You can wait until some time in September to buy the single issue, or pick up a subscription to the full year of 13 issues in the Pelgrane store. Or you can take advantage of the sale that Drive-Thru RPG is running until August 19th, and subscribe at $3 off the usual price, so it's only $21.95. 

Friday, March 13, 2015

What the world needs now, is another freaking zombie

This newly arrived 13th Age zombie has two inspirations. 

First, I've been reading Jason Sholtis' compilation of The Dungeon Dozen: Random-Tables for Fantasy RPGs. "Reading" may be the wrong word, but I've definitely been picking it up and allowing photons from its pages to slam into my eyeballs. 

Second, I like the way one of the zombies in Cal Moore's Shadows of Eldolan adventure randomly ends up with a pumpkin stuck on its head and keeps on fighting, since hey, what does a zombie care?
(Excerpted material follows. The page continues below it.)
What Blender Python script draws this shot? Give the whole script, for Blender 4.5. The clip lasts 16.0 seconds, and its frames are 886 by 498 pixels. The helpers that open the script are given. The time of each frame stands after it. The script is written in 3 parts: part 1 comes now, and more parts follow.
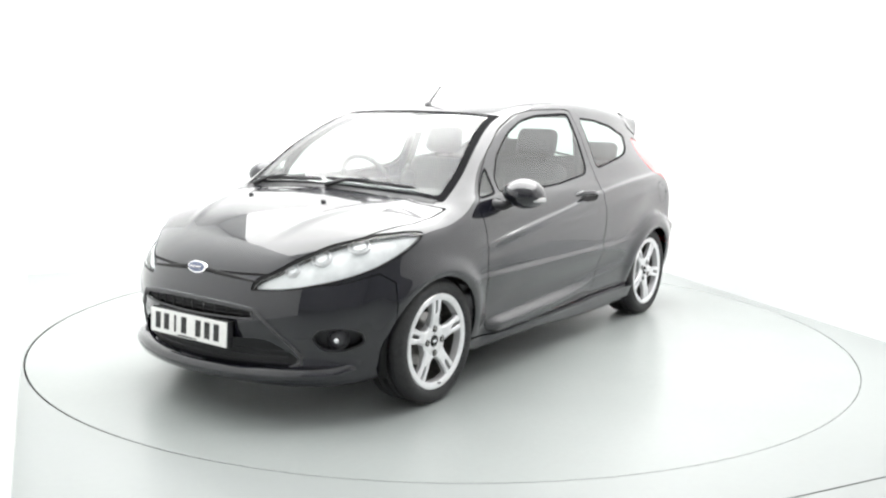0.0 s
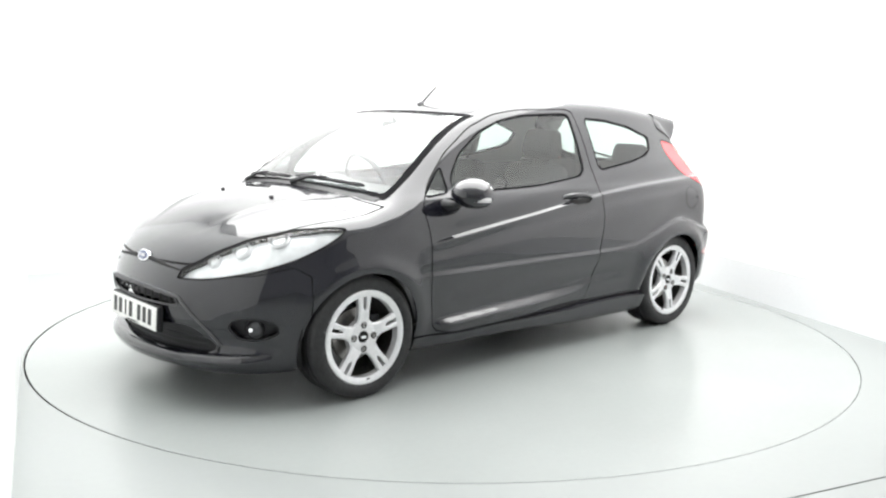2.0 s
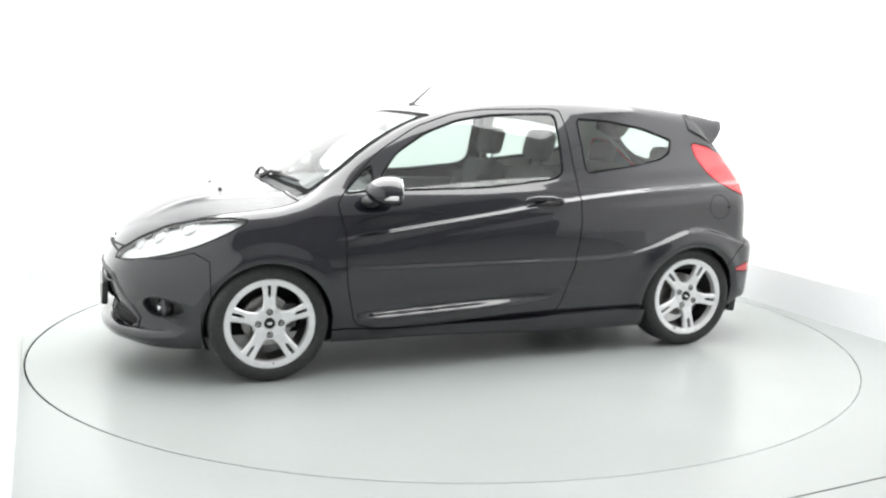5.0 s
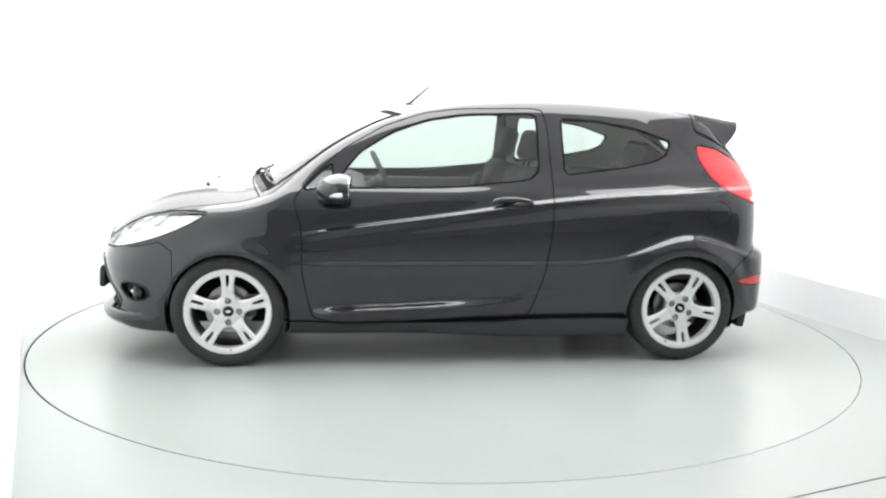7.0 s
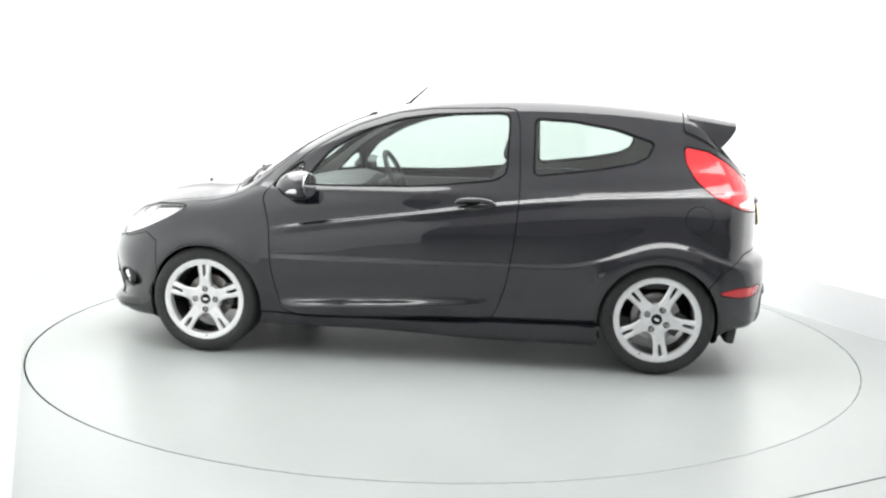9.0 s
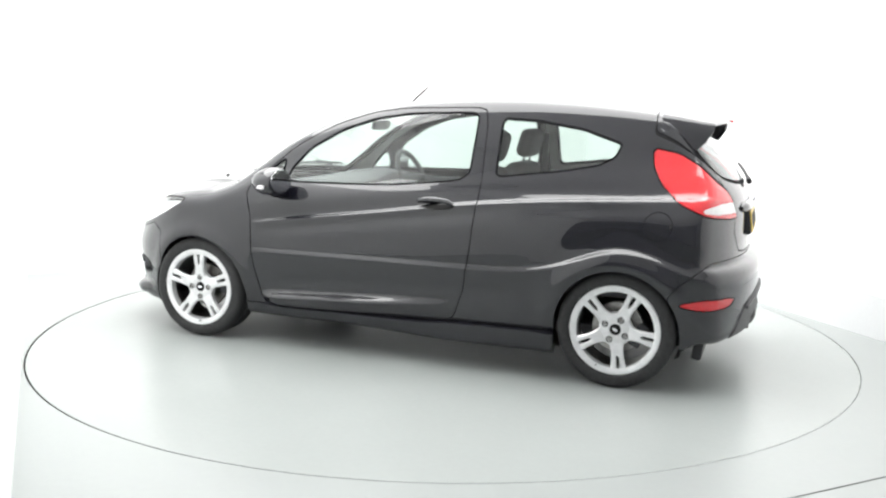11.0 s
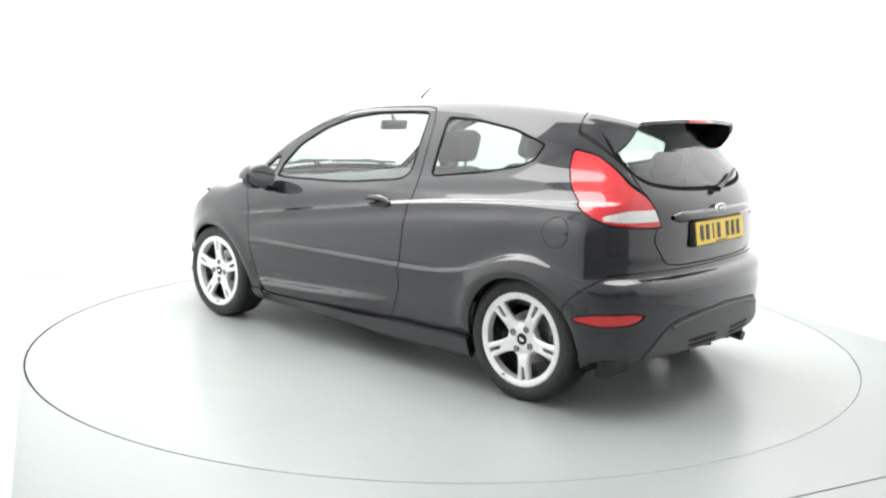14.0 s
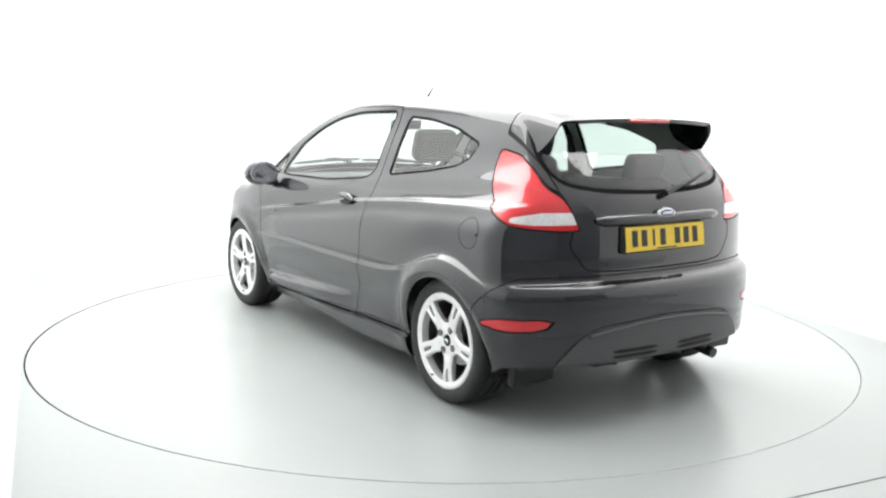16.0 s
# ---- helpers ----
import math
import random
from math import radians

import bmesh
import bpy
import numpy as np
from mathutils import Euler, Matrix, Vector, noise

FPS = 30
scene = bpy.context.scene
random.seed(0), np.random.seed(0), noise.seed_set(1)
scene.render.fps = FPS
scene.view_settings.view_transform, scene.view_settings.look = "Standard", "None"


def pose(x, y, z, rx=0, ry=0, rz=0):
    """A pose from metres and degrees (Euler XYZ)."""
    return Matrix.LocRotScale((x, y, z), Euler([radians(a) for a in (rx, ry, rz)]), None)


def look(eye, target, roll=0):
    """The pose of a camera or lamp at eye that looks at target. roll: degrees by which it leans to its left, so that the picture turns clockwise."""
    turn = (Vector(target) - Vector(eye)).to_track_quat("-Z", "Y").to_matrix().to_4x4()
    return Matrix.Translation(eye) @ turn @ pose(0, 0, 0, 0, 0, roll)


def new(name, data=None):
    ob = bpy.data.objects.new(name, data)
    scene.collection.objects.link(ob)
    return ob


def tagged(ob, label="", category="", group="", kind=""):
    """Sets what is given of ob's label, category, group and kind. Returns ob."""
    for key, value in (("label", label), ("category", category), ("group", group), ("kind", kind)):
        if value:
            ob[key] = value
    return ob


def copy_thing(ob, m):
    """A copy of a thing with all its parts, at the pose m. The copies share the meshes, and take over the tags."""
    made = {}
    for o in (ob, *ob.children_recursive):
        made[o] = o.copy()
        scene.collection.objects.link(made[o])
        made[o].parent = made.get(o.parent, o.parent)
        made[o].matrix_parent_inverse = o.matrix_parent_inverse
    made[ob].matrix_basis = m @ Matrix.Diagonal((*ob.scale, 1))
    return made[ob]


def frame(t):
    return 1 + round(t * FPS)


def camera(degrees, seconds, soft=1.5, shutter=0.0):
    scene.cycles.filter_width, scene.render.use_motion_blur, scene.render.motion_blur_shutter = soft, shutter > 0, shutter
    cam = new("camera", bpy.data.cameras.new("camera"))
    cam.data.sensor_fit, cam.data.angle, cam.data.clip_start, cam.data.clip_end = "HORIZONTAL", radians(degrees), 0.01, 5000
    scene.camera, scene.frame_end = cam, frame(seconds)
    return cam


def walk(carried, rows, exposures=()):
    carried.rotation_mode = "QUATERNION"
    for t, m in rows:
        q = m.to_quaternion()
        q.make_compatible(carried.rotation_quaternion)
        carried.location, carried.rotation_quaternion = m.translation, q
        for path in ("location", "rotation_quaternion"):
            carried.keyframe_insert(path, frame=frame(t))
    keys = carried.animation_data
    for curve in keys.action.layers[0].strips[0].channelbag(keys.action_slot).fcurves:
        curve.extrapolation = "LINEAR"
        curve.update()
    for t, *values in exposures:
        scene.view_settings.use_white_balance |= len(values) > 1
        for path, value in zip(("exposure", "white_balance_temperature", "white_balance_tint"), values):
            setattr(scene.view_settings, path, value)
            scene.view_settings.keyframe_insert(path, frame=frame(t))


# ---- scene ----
# ---------- camera: stands still in the open side of a photo booth ----------
cam = camera(52.6, 16.0, soft=2.3)
EYE = look((0.0, -5.61, 1.378), (-0.0136, 0.3188, 0.4556), 1.10)
walk(cam, [(0.0, EYE), (16.0, EYE)])

# ---------- light ----------
scene.view_settings.exposure = 0.42
world = bpy.data.worlds.new("world")
scene.world = world
world.use_nodes = True
world.node_tree.nodes["Background"].inputs[0].default_value = (0.9, 0.95, 1.0, 1)
world.node_tree.nodes["Background"].inputs[1].default_value = 0.15


def area(name, place, target, sx, sy, power, colour):
    data = bpy.data.lights.new(name, "AREA")
    data.shape, data.size, data.size_y, data.energy, data.color = "RECTANGLE", sx, sy, power, colour
    ob = new(name, data)
    ob.matrix_world = look(place, target)
    return ob


area("ceiling_softbox", (0.0, 0.45, 3.34), (0.0, 0.45, 0), 5.2, 4.4, 320, (1.0, 1.0, 0.99))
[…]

I started wondering if there was another interesting zombie I could insert into a crowded market-scene, and the mook below is the result. 

My guess is that the coin zombie is a necromancer's attempt to answer the age-old problem affecting most zombie attacks, which is that normal people start running away when zombies attack, and people run faster than zombies. A small expenditure of coins, an enchantment based on mortal greed, and you've got a zombie that magically convinces its targets to stick around and be eaten. 

If your PCs are the type who count every coin, feel free to let them collect coins of various denominations that add up to 1d4 gp per coin zombie after the fight. If innocent bystanders and NPCs ended up getting nabbed by the jackpot or sticking around to pocket coins, subtract a few from the loot. If your PCs are the type to track down every last coin . . . [[insert GM stage-whisper]], curse the coins. They did fall out of a zombie's guts, so they were cursed to begin with.  

Coin Zombie

We’re not sure where you got the idea that treasure falling out of dead monsters was a good thing, but it wasn't from this booby-trapped horror.

2nd level mook [undead]
Initiative: +2

Greedy claw +7 vs. AC—3 damage

C: Lethal jackpot +7 vs. MD (1d3 nearby enemies/bystanders)—3 ongoing psychic damage, and if target moves while taking ongoing psychic damage, it can only move to the jangling pile of coins that fell out of the zombie's crumbling body to cause this attack. 
     GM: If you're feeling merciful, say that a quick action to pocket some of the coins gives a +2 bonus to the save against the ongoing psychic damage. (This GM message brought to you by Jonathan-Didn't-Write-this-Monster.)
     Limited use: 1/battle per coin zombie, when that coin zombie is dropped to 0 hit points.

Headshot: A critical hit against a coin zombie cancels one mook’s lethal jackpot ability that turn, though if the crit eliminates more than one coin zombie, others will still trigger their own lethal jackpots.

AC      17
PD      12                       HP 8 (mook)
MD     16
Mook: Kill one coin zombie mook for every 8 damage you deal to the mob. 

Thursday, February 26, 2015

My playtest feedback process

I'm just about to start going through playtest feedback for 13th Age in Glorantha. I thought readers of this blog might be interested in how I process playtest feedback for 13th Age books.

Sometimes I read playtest feedback right away. But usually I wait and read as much of it as possible in a single big batch. Glorantha's first playtest is going to take the big batch approach. 

In either case, I take the good ideas I like out of it, or notes that seem to be identifying major problems, and write them down in my own words in single sentence summaries, sometimes noted as to whose feedback they came from. I keep these notebook pages of possible playtest changes going through the entire process. (I write small so I can fit a lot on a two page spread!)

When I'm ready to implement the changes, I start by reading the whole list of possible changes. After crossing off notes that have proven incorrect, I start in and work through the notebook pages list, crossing notes off as I deal with them or decide they aren't actually problems. How do I decide when comments aren't problems? A few ways, but mostly through uncovering that the rest of the feedback supports a feature a couple people found problematic, or discovering that the original comments were in fact inaccurate, or by creating new design elements that sidestep the issue, or by weighing the evidence and judging that what bothered the tester is a feature instead of a bug! 

Sometimes I'll get playtest advice that's so good, accurate, and important that I want to make changes immediately. That happens most often during playtest feedback on classes, when something sparks that can fix a lingering problem or create a wonderful new dynamic.

In most cases, it's better to wait a few days or weeks longer and make changes in one thoughtful extended pass, because even small changes can require multiple revisions scattered throughout the document. Revising the same sections multiple times because of repeated changes is not only maddening, it also seems to increase the risk of me screwing up a change that should have rippled out to multiple pages of the book.

I suspect that other designers handle playtest feedback differently. But I admit that I'm not sure. I haven't asked many other designers how they handle the playtest revision process with RPGs.

Here's a picture of what a typical page of playtest process looks like in my notebooks. These were notes from last year on Robin's The Strangling Sea.


Yes, I'm still writing in notebooks. When I'm rolling with design work I'm usually just typing into a computer, but when I'm noodling ideas or writing notes about things I want to think about before acting on, I use a pen.

And while I'm taking photos, here's the pile of all the notebooks I've used for 13th Age design. They're all from my friend Sara's company, MakeMyNotebook.com, I love the weight of the paper and their spiral-bound durability as well as the fun covers. I've used one full book already for 13th Age in Glorantha (blue robot) and it looks like I'll use up at least another half (black fish).